Por otro lado, los trabajos de Lukas Avendaño, Amaranta Gómez Regalado, Numa Dávila, Manuel Tzoc, Marco Chivalán Carrillo, Lucía Bonilla, Daniel Coleman y Tito Mitjans Alayón, aunados a los movimientos feministas lésbicos, queer, cuir, indígenas, afrodiaspóricos y artísticos, nos impulsan a hacer una reapropiación de las narrativas históricas racistas y heteronormativas para tejerlas de otros modos. En este artículo me he centrado en algunos aspectos de la vida y obra de dos antropólogas pioneras, pero será importante seguir indagando en los entramados locales de aproximaciones teóricas, debates y diálogos etnográficos y políticos en las diferentes regiones. Además, el área chiapaneca y centroamericana, desde la que han elaborado conocimiento las antropólogas orilladas, requiere ser problematizada. Así también será importante seguir analizando las relaciones, traducciones, importaciones e influencias entre autoras de la región, sean indígenas, afrodescendientes, mestizas o “extranjeras”; será indispensable seguir profundizando en los referentes científicos que guían las antropologías locales y entender de qué manera las propuestas de estas autoras las retoman, critican y subvierten.

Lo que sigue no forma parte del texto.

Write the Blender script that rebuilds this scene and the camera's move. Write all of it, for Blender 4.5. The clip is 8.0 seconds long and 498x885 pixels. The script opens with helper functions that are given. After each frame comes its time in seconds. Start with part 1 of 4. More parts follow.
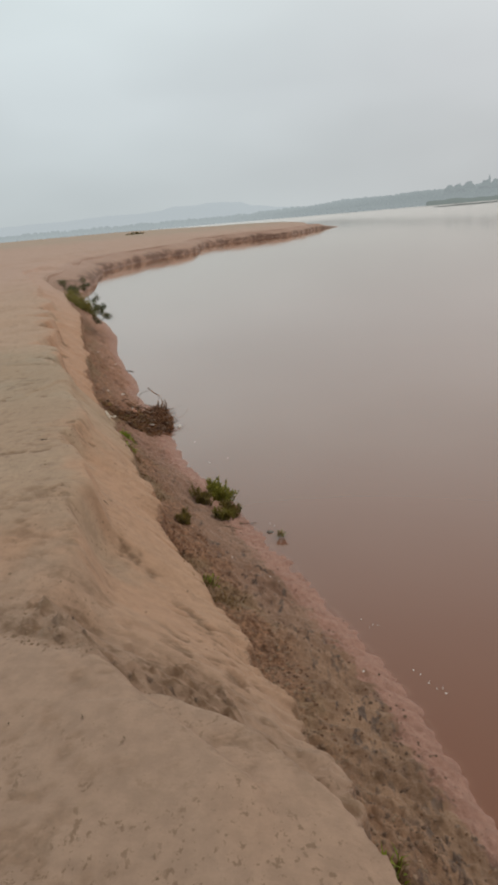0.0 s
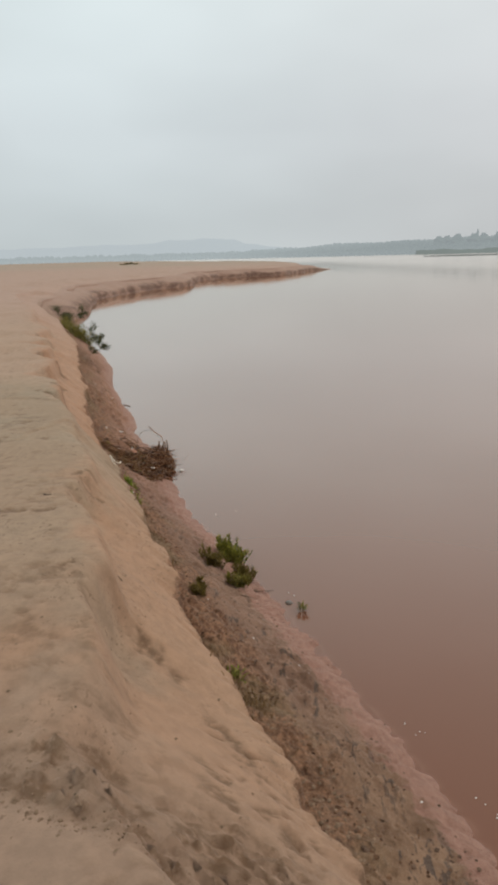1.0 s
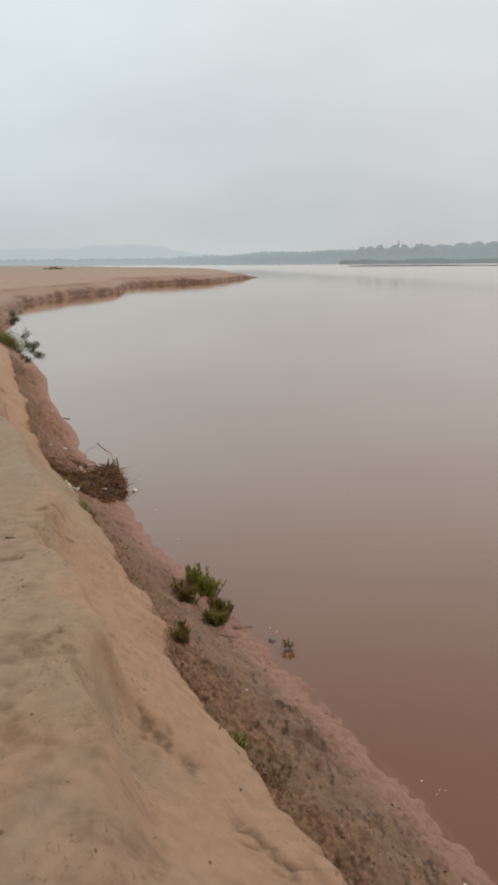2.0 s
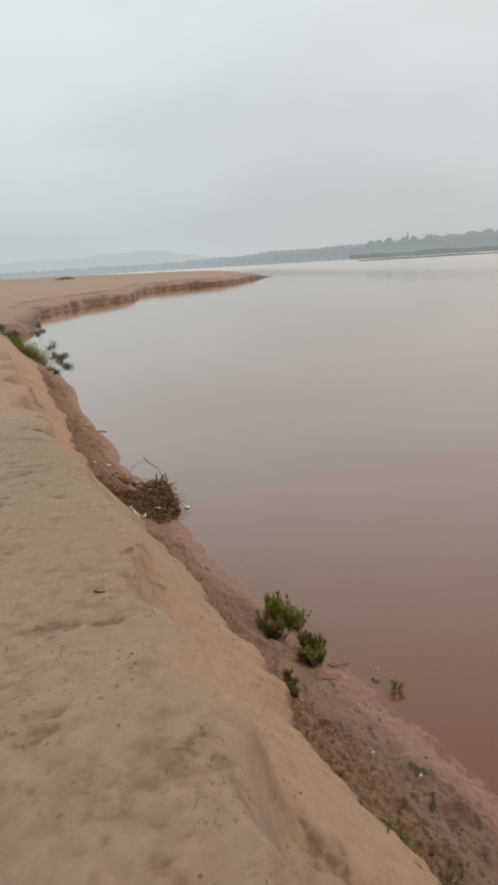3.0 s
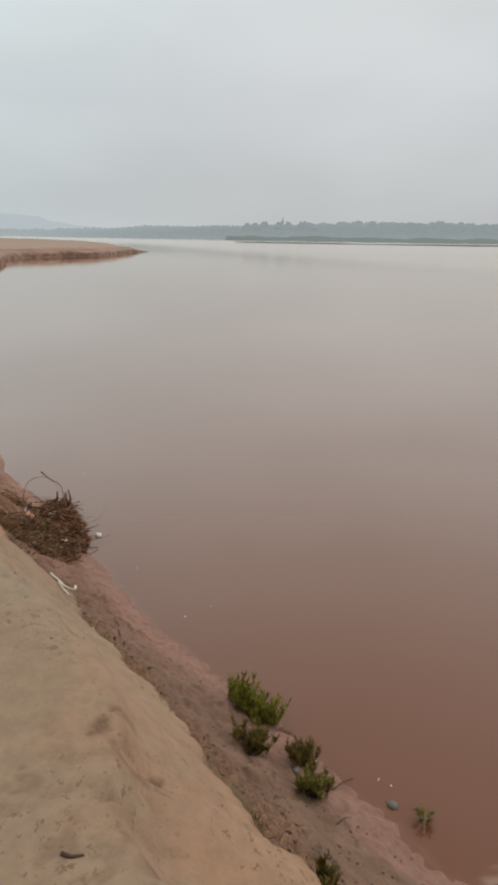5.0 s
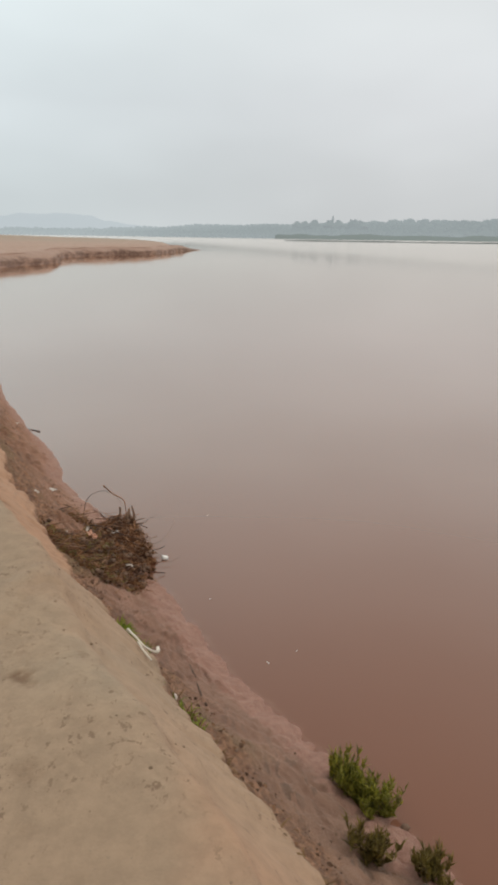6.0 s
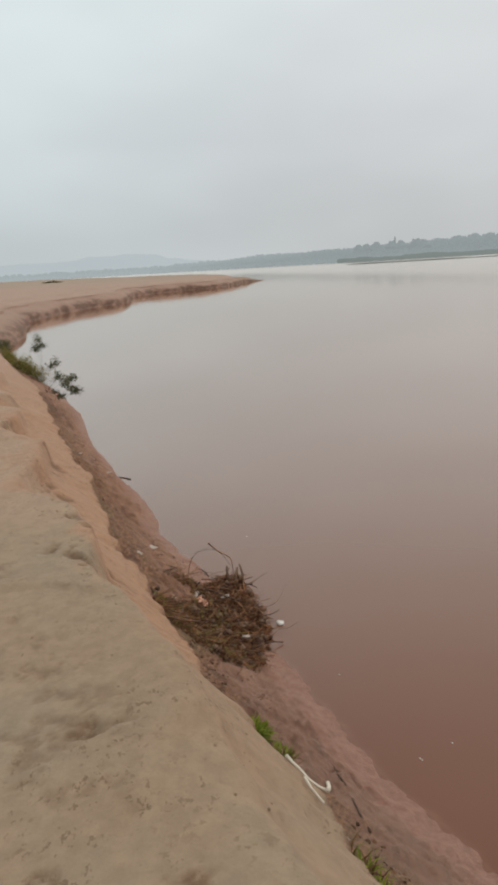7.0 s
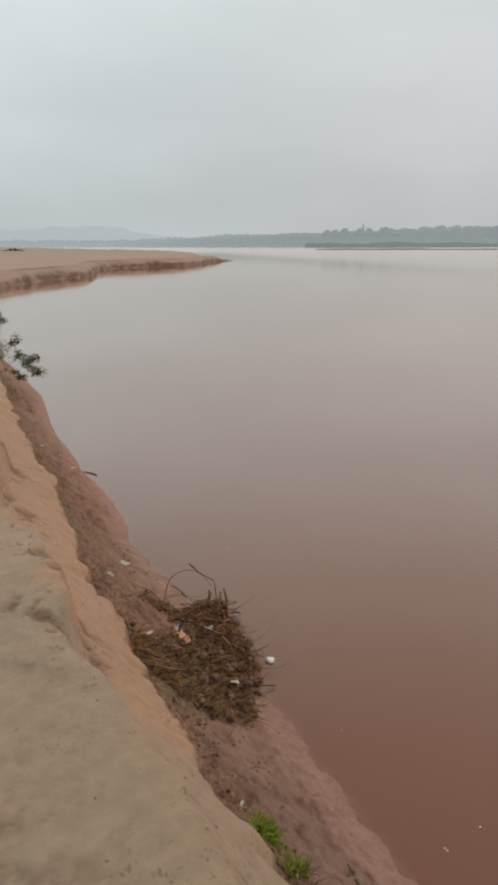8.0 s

La historia y la memoria de las ciencias sociales se vinculan cada vez a los movimientos feministas y a las mujeres en pie de lucha. Explorar el pasado a través de distintas perspectivas y formas de abordar las experiencias de las mujeres y de los feminismos resulta un ejercicio de recuperación de los referentes ocultados y orillados en las narrativas del pasado científico social; significa despatriarcalizar y descolonizar la memoria de la antropología que se queda en el olvido. Mi trabajo pretende, con una visión holística y transdisciplinaria, entender los aportes que las antropólogas y pensadoras diversas han hecho a las ciencias sociales y a las humanidades en Chiapas y Centroamérica para dimensionar su importancia, por lo que espero que la vida, las obras y la pasión de las mujeres y de las feministas diversas se sigan conociendo y multiplicando.